I explained to them why I turned around and they agreed that it wasn't a good idea to continue on the glacier without a rope. We rested for a bit before heading down. There was good powder to be had but the sun was warming things up quickly. A group of two climbers passed us, roping up before the scary slope, but continuing as though it were safe.


Josh heads down as the two climbers head up the scary slope. You can see where I cut off to the west and you can also see my ski tracks heading down.


We skied down the upper bowls while more climbers made their way to basecamp. Some on skis, a few on snowshoes and a few on foot. The snow was sticky which made for difficult skiing and frustrating photos. I suppose it could have been worse but this was our punishment for not waxing in a long time or in Jason's case never.

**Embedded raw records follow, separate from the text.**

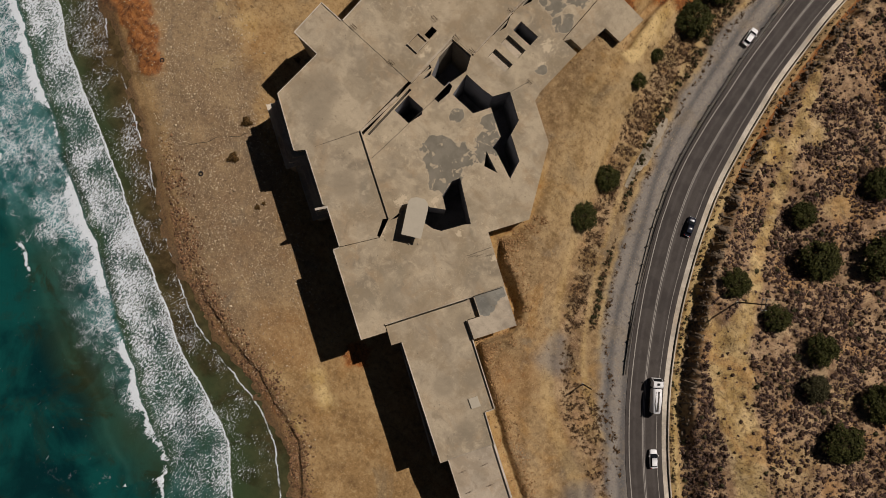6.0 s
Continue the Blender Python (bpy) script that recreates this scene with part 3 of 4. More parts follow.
def crest(at, width, back):
    """A sharp front towards the shore with a tail out to sea."""
    q = s - at
    return np.where(q < 0, ease(1 + q / width), ease(1 - q / back))


reach = np.interp(run, (380, 396, 414, 426, 438, 460, 480), (47, 46, 42, 34, 28, 27, 26))
gaps = ease((fbm(run, s * 0.1, 13, 25, 2) - 0.36) / 0.16)
edge = 0.2 + np.interp(run, (370, 400, 430, 445, 470, 500), (1.0, 1.4, 0.6, 0.3, 0.9, 1.3)) + (m1 - 0.5) * 1.6 + (m2 - 0.5) * 1.0
foam = (0.15 + 0.9 * (m2 - 0.5)) * ease((s - edge) / 0.8) * ease((swash - s) / 3 + 0.5)
foam = np.maximum(foam, (0.44 + 0.95 * (m2 - 0.5) + 0.45 * (m1 - 0.5) + 0.26 * ease(1 - (s - swash) / 5)) * ease((s - swash + 0.2) / 0.5) * ease((breaker + 1.5 - s) / 5))
foam = np.maximum(foam, (0.52 + 1.0 * (m2 - 0.5)) * ease((s - breaker) / 1.0) * ease((reach + 14 * (m1 - 0.5) - s) / 10))
foam = np.maximum(foam, 0.30 * ease((fbm(gx, gy, 7, 27) - 0.66) / 0.1) * ease((52 - s) / 10) * ease((s - 20) / 8))
foam = foam * np.interp(run, (440, 455, 475), (1.0, 0.84, 0.76))
finer = ease((s - swash + 0.3) / 0.6) * ease((breaker - s + 1) / 3)
finer = np.maximum(finer, 0.8 * ease((swash - s) / 1.0))
milk = (0.50 + 0.7 * m2) * ease((s - breaker + 1) / 2) * ease((reach + 3 - s) / 14) + 0.30 * ease((s - swash) / 1) * ease((breaker - s) / 3)
q = s - breaker
thick = 0.72 * ease((q + 0.4) / 0.6) * ease(1 - q / np.maximum(0.8, 3.4 + 8 * (m2 - 0.5) + 4 * (m1 - 0.5))) * (0.45 + 0.55 * gaps)
q = s - outer
off_shore = ease((fbm(run, s * 0.1, 11, 26, 2) - 0.70) / 0.08)
thick = np.maximum(thick, 0.65 * ease((q + 0.2) / 0.5) * ease(1 - q / 2.0) * off_shore)
front = np.where((s > breaker + 5), s - outer, s - breaker)
swell = 0.22 * crest(breaker, 2.5, 7) + 0.35 * crest(outer, 1.5, 6) + 0.12 * crest(swash, 0.5, 2)
sea_mesh = sheet("sea", xs, ys, SEA_Z + swell + (m2 - 0.5) * 0.12, SEA)
depth = ease((s - 15 - (m1 - 0.5) * 16) / 22)
shallow = ease((13 - s + (m1 - 0.5) * 9) / 11) * (1 - 0.5 * ease((run - 440) / 30))
near = ((gx > -132) & (gx < 42) & (gy > -128) & (gy < 4)).astype(float)   # no surf on the coarse far sheet
cover(sea_mesh, "surf", foam * near, depth, shallow)
cover(sea_mesh, "crests", finer * near, milk * near, thick * near)
cover(sea_mesh, "lines", (0.5 + (s - swash) / 8) * near, (0.5 + front / 8) * near, (0.5 + (s - edge) / 8) * near)
tagged(new("sea", sea_mesh), "teal sea with white breakers and lacy foam near the beach", "water", kind="structure")


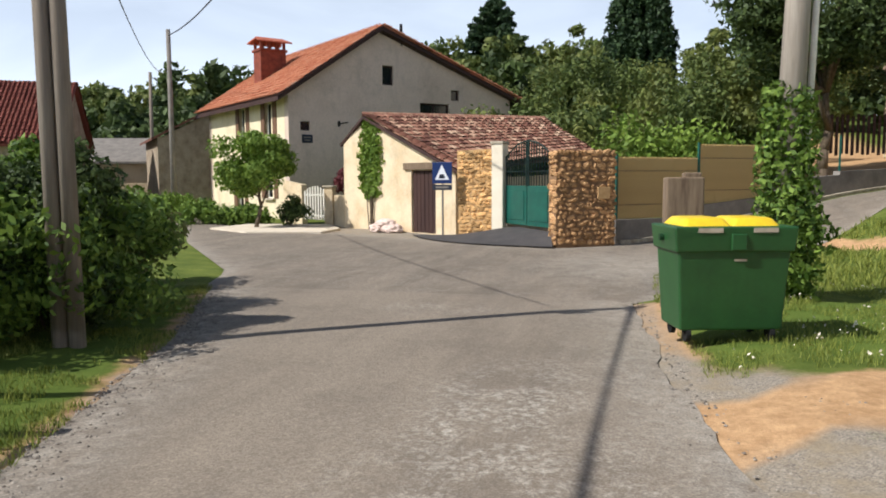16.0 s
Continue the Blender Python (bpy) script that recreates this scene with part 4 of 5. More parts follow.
# ---- gate posts, stone panel, stone pier, iron gate ----
def rubble(parent, p0, p1, z0, z1, cell, seed, proud=0.04, material=RUBBLE):
    """Single stones bedded in the face of a wall."""
    rng = random.Random(seed)
    p0, p1 = Vector(p0), Vector(p1)
    w = (p1 - p0).length
    mes = []
    for k in range(7):
        bm = bmesh.new()
        bmesh.ops.create_icosphere(bm, subdivisions=1, radius=0.5)
        for v in bm.verts:
            v.co *= rng.uniform(0.78, 1.15)
            v.co.x, v.co.z = max(-0.5, min(0.5, v.co.x * 1.15)), max(-0.5, min(0.5, v.co.z * 1.15))
        mes.append(finish("stone", bm, material))
    z, row = z0 + cell * 0.3, 0
    while z < z1:
        hh = cell * rng.uniform(0.45, 0.85)
        u = rng.uniform(0, cell * 0.5)
        while u < w:
            ww = cell * rng.choice((0.5, 0.7, 0.9, 1.2, 1.7, 2.0)) * rng.uniform(0.85, 1.15)
            m = on_wall(p0, p1, min(u + ww / 2, w - ww * 0.3), min(z + hh / 2 + rng.uniform(-0.3, 0.3) * hh, z1 - 0.02), rng.uniform(-0.3, 0.4) * proud) @ pose(0, 0, 0, 0, rng.uniform(-22, 22), 0) @ Matrix.Diagonal((ww * 0.98, proud * 2.6, hh * rng.uniform(0.9, 1.25), 1))
            shared("stone", rng.choice(mes), parent, parent.matrix_basis.inverted() @ m)
            u += ww
        z += hh
    return parent


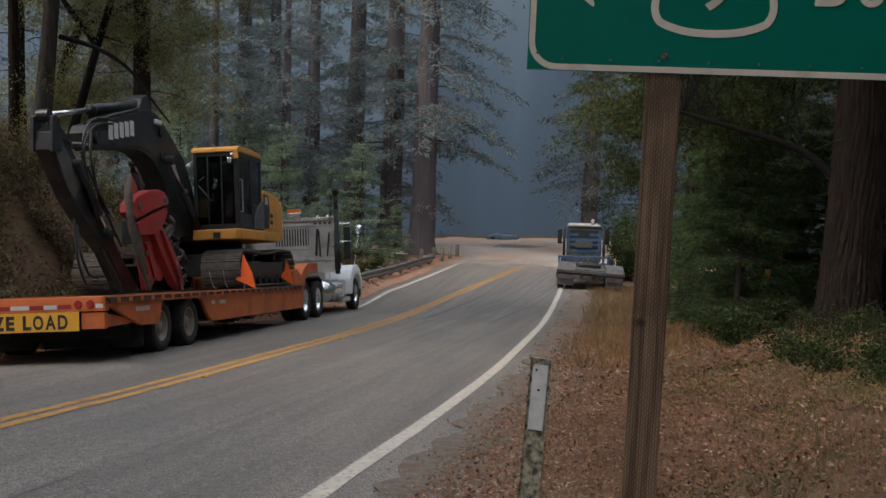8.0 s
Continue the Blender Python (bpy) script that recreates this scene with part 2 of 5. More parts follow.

Jason trying to get some speed in the sticky snow.


If only he had some wax.


The snow improved as we headed into the trees. We followed several gullies before catching the trail and traversing back to the road. The ski along the trail provided the most fun I had in a long time. A super fast slalom through the trees on a track that would be nearly impossible to escape. Your best bet was to stay in it. We yelled most of the way down hoping that anyone coming up would realize that a voice getting really close really fast meant get out of the way. Perhaps this is why mountain bikes are banned from most hiker trails. I didn't time it but I imagine that we skied over 3 miles in less than 10 minutes.


Josh catching some speed in the gully.


Josh catching some air into another gully.


The ski down the road was slow but painless. I shouldn't complain because it was much better than walking. Most of the climbers were on foot, not to mention those with overnight packs. I'm not sure if anyone summited that weekend and I really don't care. For me it wasn't worth the risk.